Work instructions »
Skip any picture you find and retype all the remaining lines exactly.

====== Source material

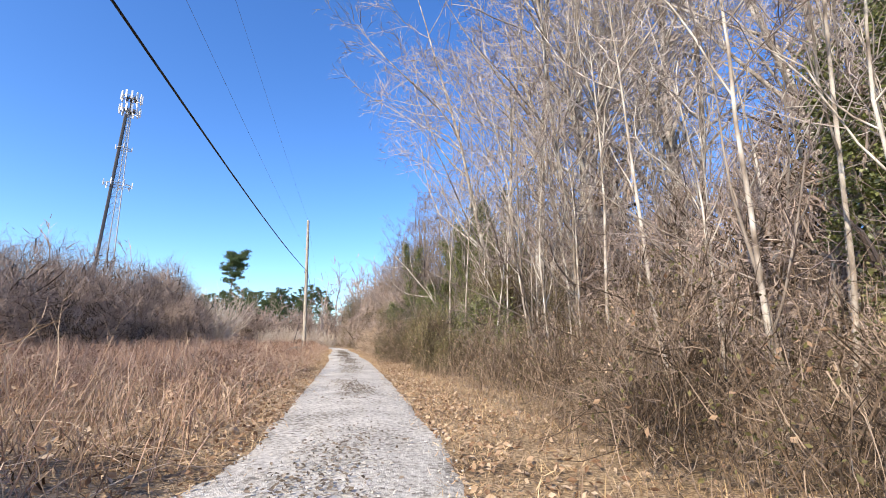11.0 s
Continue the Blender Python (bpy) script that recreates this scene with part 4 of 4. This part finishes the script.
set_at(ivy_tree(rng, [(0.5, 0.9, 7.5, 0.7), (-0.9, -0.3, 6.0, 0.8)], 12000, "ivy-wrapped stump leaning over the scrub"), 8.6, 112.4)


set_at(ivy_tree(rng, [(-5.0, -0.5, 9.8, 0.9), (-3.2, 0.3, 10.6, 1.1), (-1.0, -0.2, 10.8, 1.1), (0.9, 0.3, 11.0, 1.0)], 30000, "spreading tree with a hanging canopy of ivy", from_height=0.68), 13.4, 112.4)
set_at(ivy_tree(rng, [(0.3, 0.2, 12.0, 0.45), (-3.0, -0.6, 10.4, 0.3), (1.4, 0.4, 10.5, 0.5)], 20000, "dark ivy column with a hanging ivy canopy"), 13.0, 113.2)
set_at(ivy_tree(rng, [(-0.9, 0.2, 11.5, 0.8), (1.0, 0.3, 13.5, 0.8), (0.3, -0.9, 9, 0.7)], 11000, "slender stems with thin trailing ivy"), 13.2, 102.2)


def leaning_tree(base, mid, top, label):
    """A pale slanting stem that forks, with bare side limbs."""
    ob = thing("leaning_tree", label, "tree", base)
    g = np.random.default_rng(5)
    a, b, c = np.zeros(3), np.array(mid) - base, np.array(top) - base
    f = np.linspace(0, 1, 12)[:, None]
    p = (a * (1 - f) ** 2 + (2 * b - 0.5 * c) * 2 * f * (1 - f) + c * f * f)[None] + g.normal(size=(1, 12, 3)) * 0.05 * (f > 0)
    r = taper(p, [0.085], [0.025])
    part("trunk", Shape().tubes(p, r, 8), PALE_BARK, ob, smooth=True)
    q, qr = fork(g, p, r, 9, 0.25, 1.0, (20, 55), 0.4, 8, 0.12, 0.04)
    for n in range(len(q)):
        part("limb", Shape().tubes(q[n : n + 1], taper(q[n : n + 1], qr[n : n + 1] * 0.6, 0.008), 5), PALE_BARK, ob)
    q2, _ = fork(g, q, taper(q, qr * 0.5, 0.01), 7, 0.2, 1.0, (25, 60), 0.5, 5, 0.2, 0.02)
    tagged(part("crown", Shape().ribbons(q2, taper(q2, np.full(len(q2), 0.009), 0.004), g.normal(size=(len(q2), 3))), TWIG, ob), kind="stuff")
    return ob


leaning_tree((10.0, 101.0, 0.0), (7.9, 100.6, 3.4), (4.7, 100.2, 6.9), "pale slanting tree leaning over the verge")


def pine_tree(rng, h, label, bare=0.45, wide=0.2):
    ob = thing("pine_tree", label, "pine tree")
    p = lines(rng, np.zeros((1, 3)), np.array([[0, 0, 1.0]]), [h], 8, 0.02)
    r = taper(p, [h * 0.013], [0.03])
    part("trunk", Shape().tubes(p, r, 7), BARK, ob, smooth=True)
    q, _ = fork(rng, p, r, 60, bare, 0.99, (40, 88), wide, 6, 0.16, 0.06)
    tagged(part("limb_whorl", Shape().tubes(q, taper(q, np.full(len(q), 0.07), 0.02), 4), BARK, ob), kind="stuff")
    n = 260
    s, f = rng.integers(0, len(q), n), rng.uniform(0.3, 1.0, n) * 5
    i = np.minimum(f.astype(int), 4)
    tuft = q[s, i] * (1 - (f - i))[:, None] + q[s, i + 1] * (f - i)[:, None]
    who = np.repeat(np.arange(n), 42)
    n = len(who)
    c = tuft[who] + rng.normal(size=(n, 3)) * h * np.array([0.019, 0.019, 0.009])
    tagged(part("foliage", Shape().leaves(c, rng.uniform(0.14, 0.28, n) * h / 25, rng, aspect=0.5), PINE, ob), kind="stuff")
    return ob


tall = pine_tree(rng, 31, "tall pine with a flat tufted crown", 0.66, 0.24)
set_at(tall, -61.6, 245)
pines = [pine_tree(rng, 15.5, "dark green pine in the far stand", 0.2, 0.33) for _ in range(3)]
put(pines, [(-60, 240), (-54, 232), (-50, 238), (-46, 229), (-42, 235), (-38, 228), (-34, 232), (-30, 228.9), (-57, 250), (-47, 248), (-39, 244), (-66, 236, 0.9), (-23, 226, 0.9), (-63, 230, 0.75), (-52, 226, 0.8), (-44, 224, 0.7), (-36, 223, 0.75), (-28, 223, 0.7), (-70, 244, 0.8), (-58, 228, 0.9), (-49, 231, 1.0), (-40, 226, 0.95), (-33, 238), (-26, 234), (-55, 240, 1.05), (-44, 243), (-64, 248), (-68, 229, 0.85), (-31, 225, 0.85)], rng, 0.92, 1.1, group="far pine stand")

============

Exercise output »
11.0 s
Continue the Blender Python (bpy) script that recreates this scene with part 4 of 4. This part finishes the script.
set_at(ivy_tree(rng, [(0.5, 0.9, 7.5, 0.7), (-0.9, -0.3, 6.0, 0.8)], 12000, "ivy-wrapped stump leaning over the scrub"), 8.6, 112.4)


set_at(ivy_tree(rng, [(-5.0, -0.5, 9.8, 0.9), (-3.2, 0.3, 10.6, 1.1), (-1.0, -0.2, 10.8, 1.1), (0.9, 0.3, 11.0, 1.0)], 30000, "spreading tree with a hanging canopy of ivy", from_height=0.68), 13.4, 112.4)
set_at(ivy_tree(rng, [(0.3, 0.2, 12.0, 0.45), (-3.0, -0.6, 10.4, 0.3), (1.4, 0.4, 10.5, 0.5)], 20000, "dark ivy column with a hanging ivy canopy"), 13.0, 113.2)
set_at(ivy_tree(rng, [(-0.9, 0.2, 11.5, 0.8), (1.0, 0.3, 13.5, 0.8), (0.3, -0.9, 9, 0.7)], 11000, "slender stems with thin trailing ivy"), 13.2, 102.2)


def leaning_tree(base, mid, top, label):
    """A pale slanting stem that forks, with bare side limbs."""
    ob = thing("leaning_tree", label, "tree", base)
    g = np.random.default_rng(5)
    a, b, c = np.zeros(3), np.array(mid) - base, np.array(top) - base
    f = np.linspace(0, 1, 12)[:, None]
    p = (a * (1 - f) ** 2 + (2 * b - 0.5 * c) * 2 * f * (1 - f) + c * f * f)[None] + g.normal(size=(1, 12, 3)) * 0.05 * (f > 0)
    r = taper(p, [0.085], [0.025])
    part("trunk", Shape().tubes(p, r, 8), PALE_BARK, ob, smooth=True)
    q, qr = fork(g, p, r, 9, 0.25, 1.0, (20, 55), 0.4, 8, 0.12, 0.04)
    for n in range(len(q)):
        part("limb", Shape().tubes(q[n : n + 1], taper(q[n : n + 1], qr[n : n + 1] * 0.6, 0.008), 5), PALE_BARK, ob)
    q2, _ = fork(g, q, taper(q, qr * 0.5, 0.01), 7, 0.2, 1.0, (25, 60), 0.5, 5, 0.2, 0.02)
    tagged(part("crown", Shape().ribbons(q2, taper(q2, np.full(len(q2), 0.009), 0.004), g.normal(size=(len(q2), 3))), TWIG, ob), kind="stuff")
    return ob


leaning_tree((10.0, 101.0, 0.0), (7.9, 100.6, 3.4), (4.7, 100.2, 6.9), "pale slanting tree leaning over the verge")


def pine_tree(rng, h, label, bare=0.45, wide=0.2):
    ob = thing("pine_tree", label, "pine tree")
    p = lines(rng, np.zeros((1, 3)), np.array([[0, 0, 1.0]]), [h], 8, 0.02)
    r = taper(p, [h * 0.013], [0.03])
    part("trunk", Shape().tubes(p, r, 7), BARK, ob, smooth=True)
    q, _ = fork(rng, p, r, 60, bare, 0.99, (40, 88), wide, 6, 0.16, 0.06)
    tagged(part("limb_whorl", Shape().tubes(q, taper(q, np.full(len(q), 0.07), 0.02), 4), BARK, ob), kind="stuff")
    n = 260
    s, f = rng.integers(0, len(q), n), rng.uniform(0.3, 1.0, n) * 5
    i = np.minimum(f.astype(int), 4)
    tuft = q[s, i] * (1 - (f - i))[:, None] + q[s, i + 1] * (f - i)[:, None]
    who = np.repeat(np.arange(n), 42)
    n = len(who)
    c = tuft[who] + rng.normal(size=(n, 3)) * h * np.array([0.019, 0.019, 0.009])
    tagged(part("foliage", Shape().leaves(c, rng.uniform(0.14, 0.28, n) * h / 25, rng, aspect=0.5), PINE, ob), kind="stuff")
    return ob


tall = pine_tree(rng, 31, "tall pine with a flat tufted crown", 0.66, 0.24)
set_at(tall, -61.6, 245)
pines = [pine_tree(rng, 15.5, "dark green pine in the far stand", 0.2, 0.33) for _ in range(3)]
put(pines, [(-60, 240), (-54, 232), (-50, 238), (-46, 229), (-42, 235), (-38, 228), (-34, 232), (-30, 228.9), (-57, 250), (-47, 248), (-39, 244), (-66, 236, 0.9), (-23, 226, 0.9), (-63, 230, 0.75), (-52, 226, 0.8), (-44, 224, 0.7), (-36, 223, 0.75), (-28, 223, 0.7), (-70, 244, 0.8), (-58, 228, 0.9), (-49, 231, 1.0), (-40, 226, 0.95), (-33, 238), (-26, 234), (-55, 240, 1.05), (-44, 243), (-64, 248), (-68, 229, 0.85), (-31, 225, 0.85)], rng, 0.92, 1.1, group="far pine stand")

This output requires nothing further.